Thiocyanate catalyzes myeloperoxidase-initiated lipid oxidation in LDL

There is evidence that LDL oxidation may render the lipoprotein atherogenic. The myeloperoxidase–hydrogen peroxide (MPO/H2O2) system of activated phagocytes may be involved in this process. Chloride is supposed to be the major substrate for MPO, generating reactive hypochlorous acid (HOCl), modifying LDL. The pseudo-halide thiocyanate (SCN−) has been shown to be a suitable substrate for MPO, forming reactive HOSCN/SCN•. As relatively abundant levels of SCN− are found in plasma of smokers—a well-known risk group for cardiovascular disease—the ability of SCN− to act as a catalyst of LDL atherogenic modification by MPO/H2O2 was tested. Measurement of conjugated diene and lipid hydroperoxide formation in LDL preparations exposed to MPO/H2O2 revealed that SCN− catalyzed lipid oxidation in LDL. Chloride did not diminish the effect of SCN− on lipid oxidation.

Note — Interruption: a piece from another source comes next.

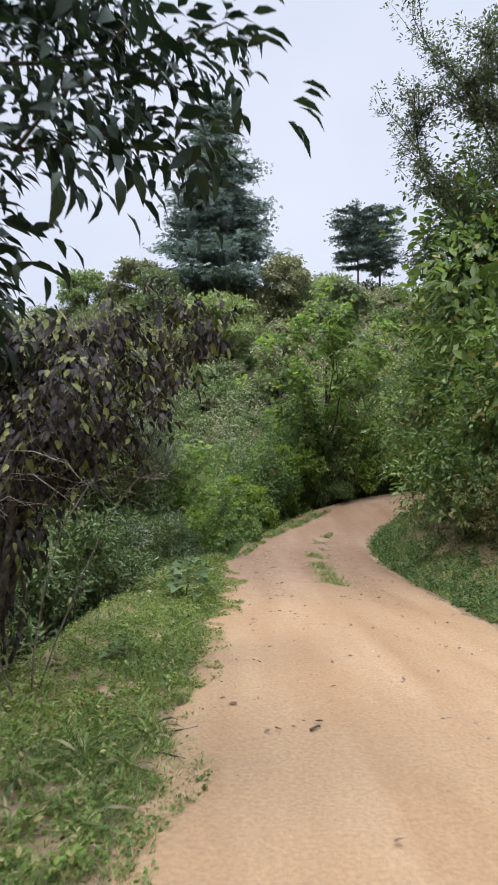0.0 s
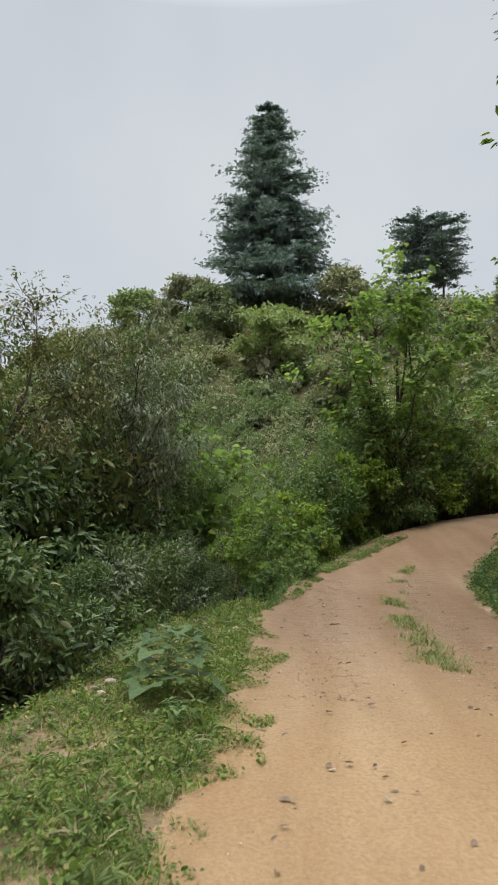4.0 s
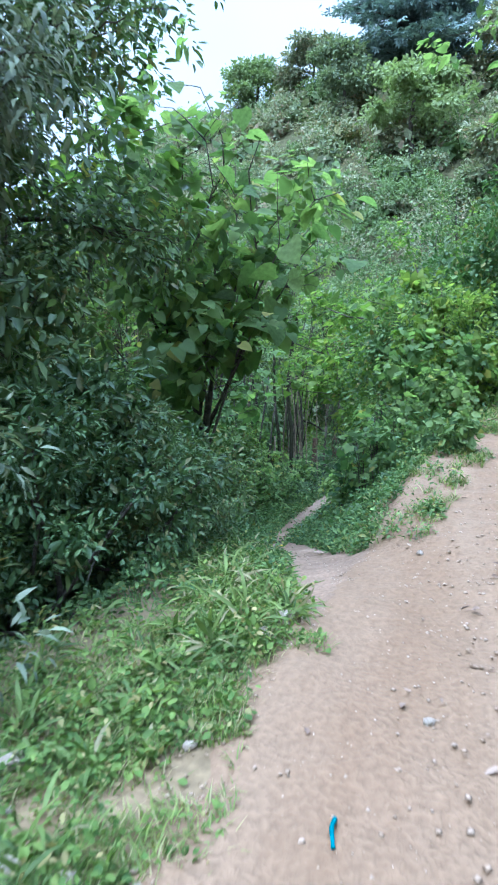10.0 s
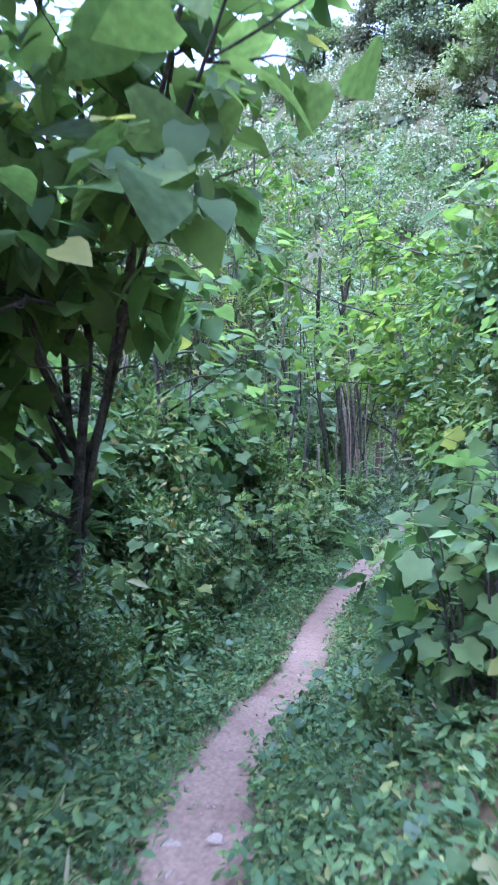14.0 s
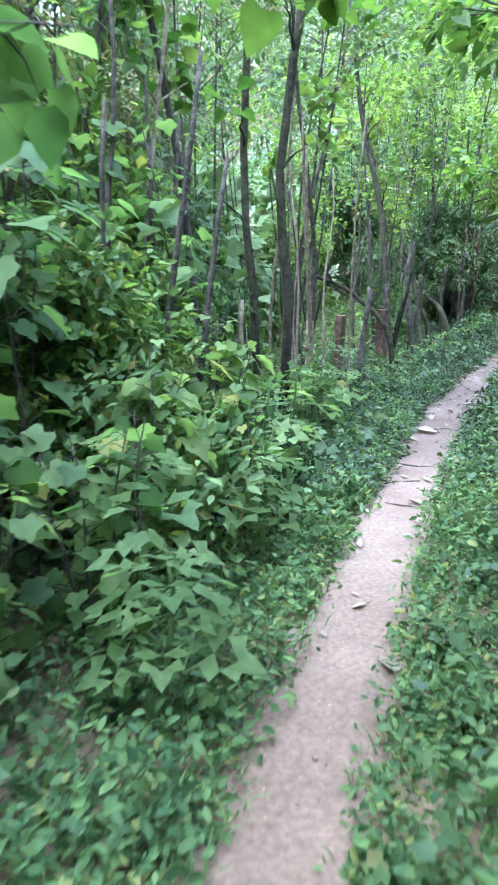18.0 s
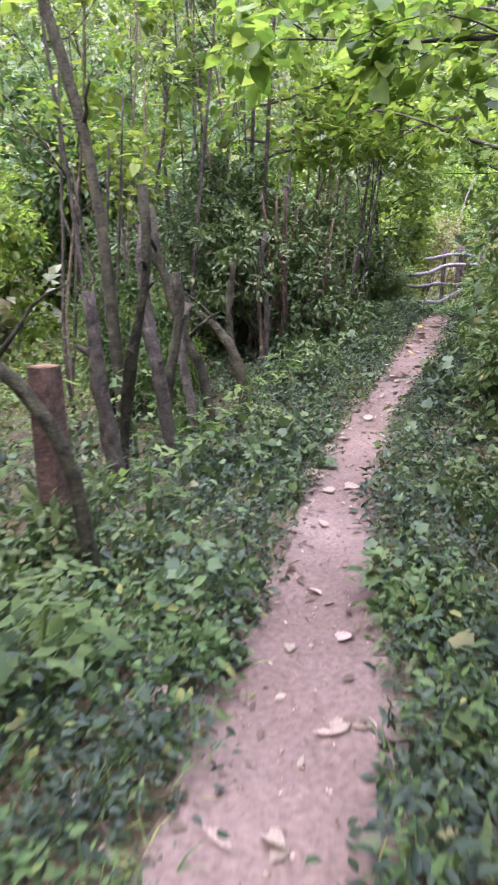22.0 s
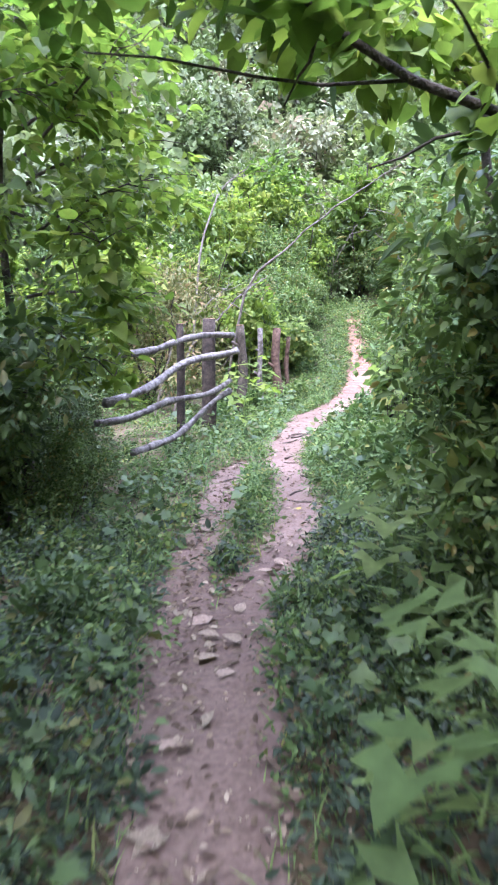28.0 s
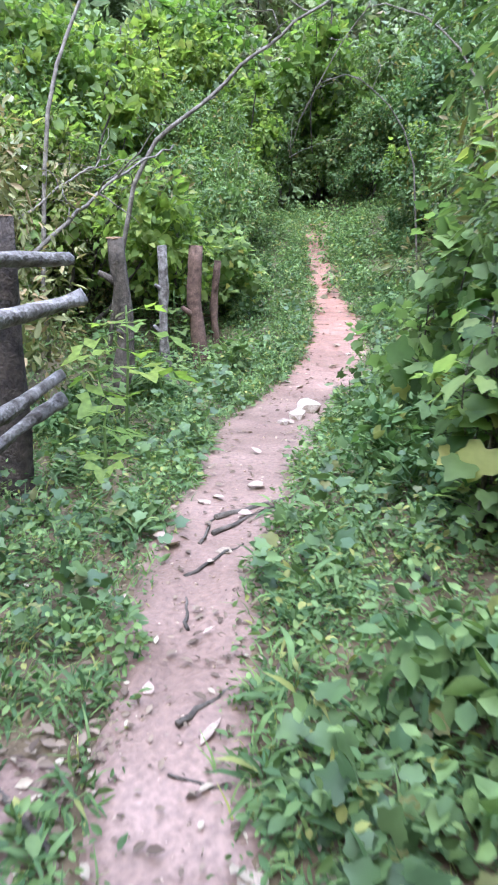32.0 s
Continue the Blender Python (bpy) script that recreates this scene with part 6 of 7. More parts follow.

Surprisingly, SCN inhibited the HOCl-mediated apoprotein modification in LDL. Nitrite—recently found to be a substrate for MPO—showed some competing properties. MPO-mediated lipid oxidation was inhibited by heme poisons (azide, cyanide) and catalase. Ascorbic acid was the most effective compound in inhibiting the SCN−-catalyzed reaction. Bilirubin showed some action, whereas tocopherol was ineffective. When LDL oxidation was performed with activated human neutrophils, which employ the MPO pathway, SCN− catalyzed the cell-mediated LDL oxidation. The MPO/H2O2/SCN− system may have the potential to play a significant role in the oxidative modification of LDL—an observation further pointing to the link between the long-recognized risk factors of atherosclerosis: elevated levels of LDL and smoking.